» Source material
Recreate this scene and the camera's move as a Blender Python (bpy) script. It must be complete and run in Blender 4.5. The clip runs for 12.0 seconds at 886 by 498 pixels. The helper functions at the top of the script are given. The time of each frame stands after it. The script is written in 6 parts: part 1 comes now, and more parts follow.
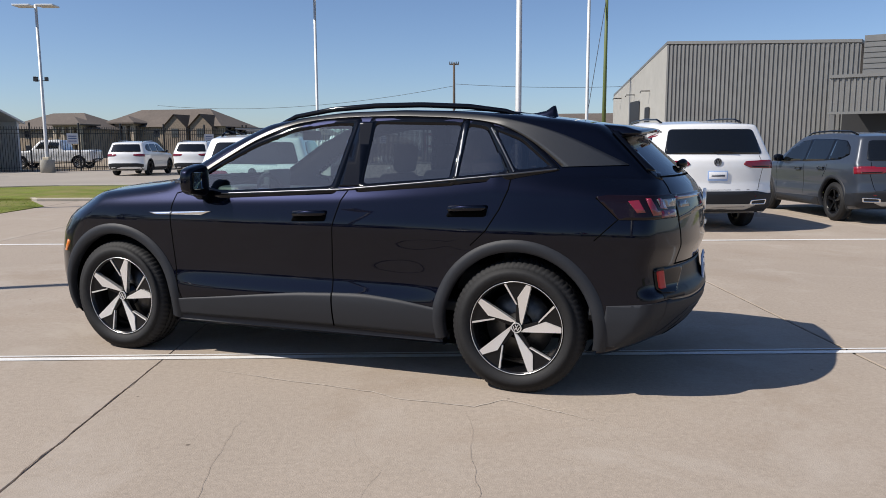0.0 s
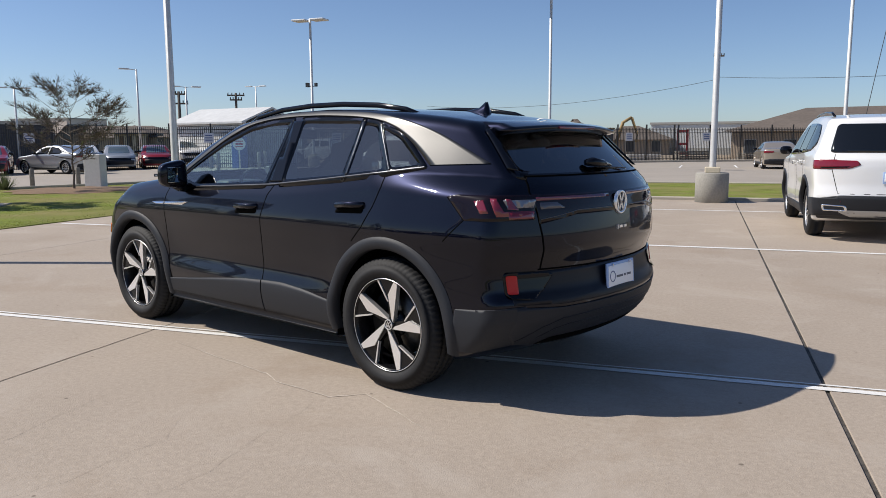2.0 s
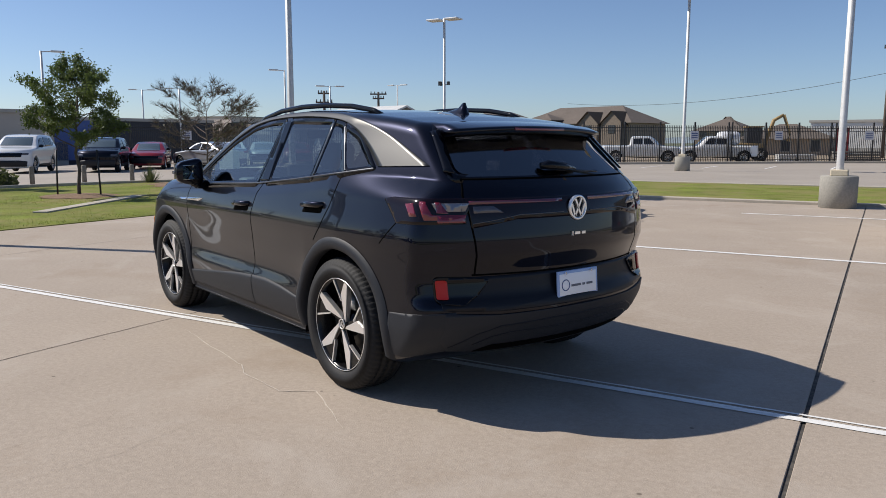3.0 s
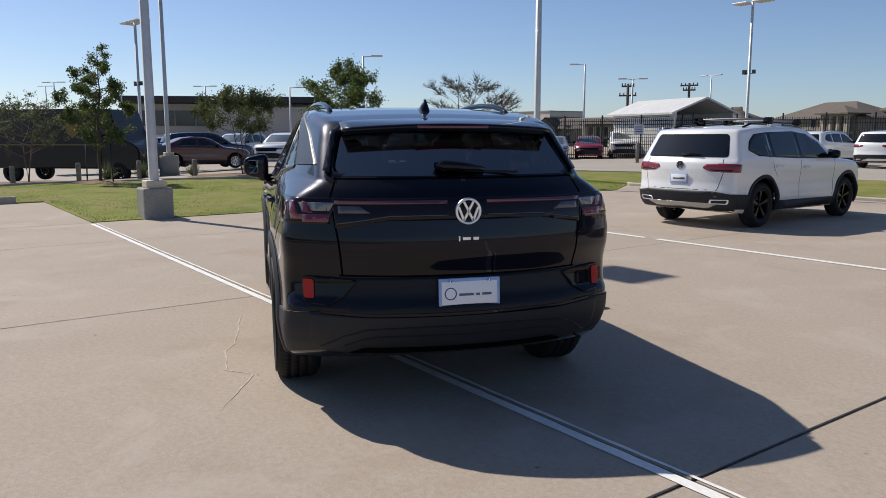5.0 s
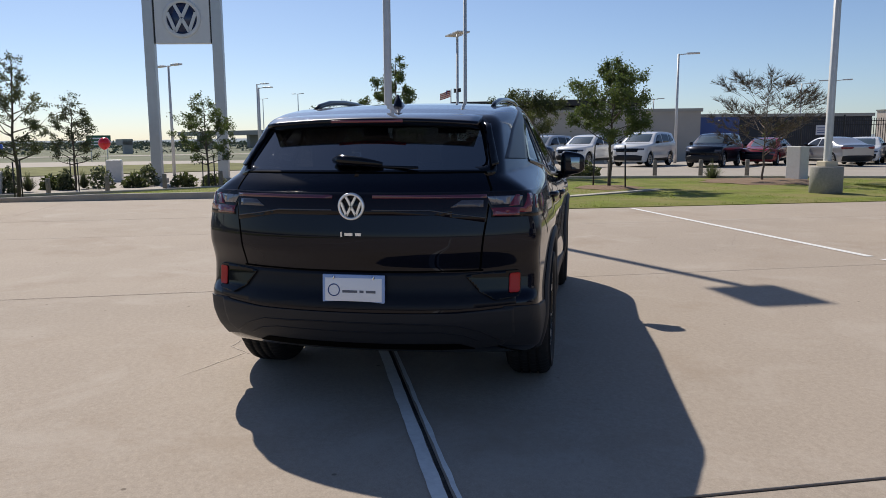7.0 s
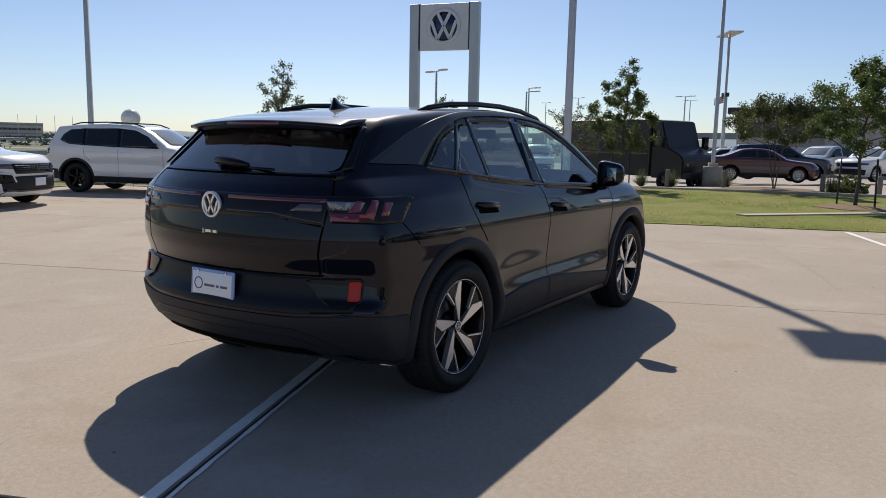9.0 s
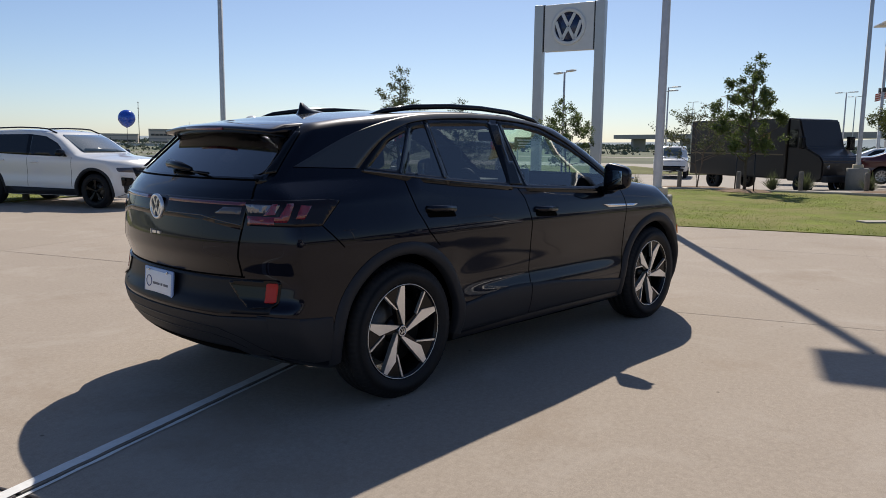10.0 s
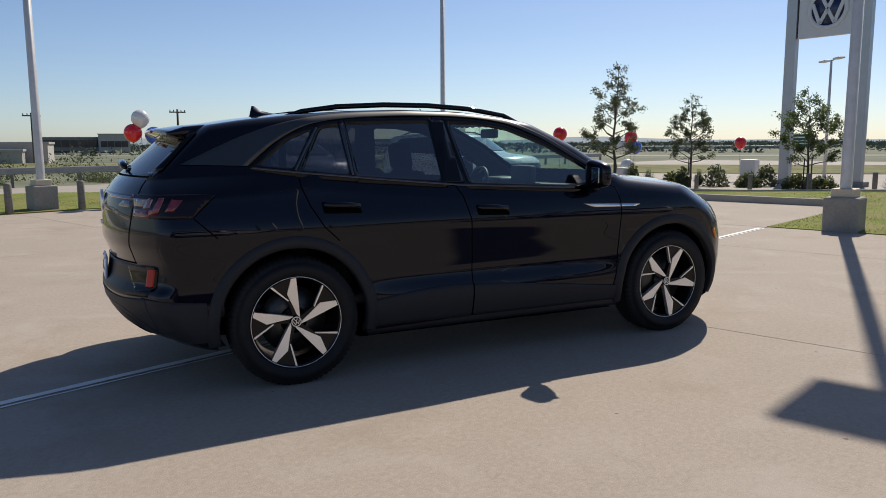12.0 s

» Directions
Give the data again exactly as written, with all pictures left out.

» Answer for the task
Recreate this scene and the camera's move as a Blender Python (bpy) script. It must be complete and run in Blender 4.5. The clip runs for 12.0 seconds at 886 by 498 pixels. The helper functions at the top of the script are given. The time of each frame stands after it. The script is written in 6 parts: part 1 comes now, and more parts follow.
0.0 s
2.0 s
3.0 s
5.0 s
7.0 s
9.0 s
10.0 s
12.0 s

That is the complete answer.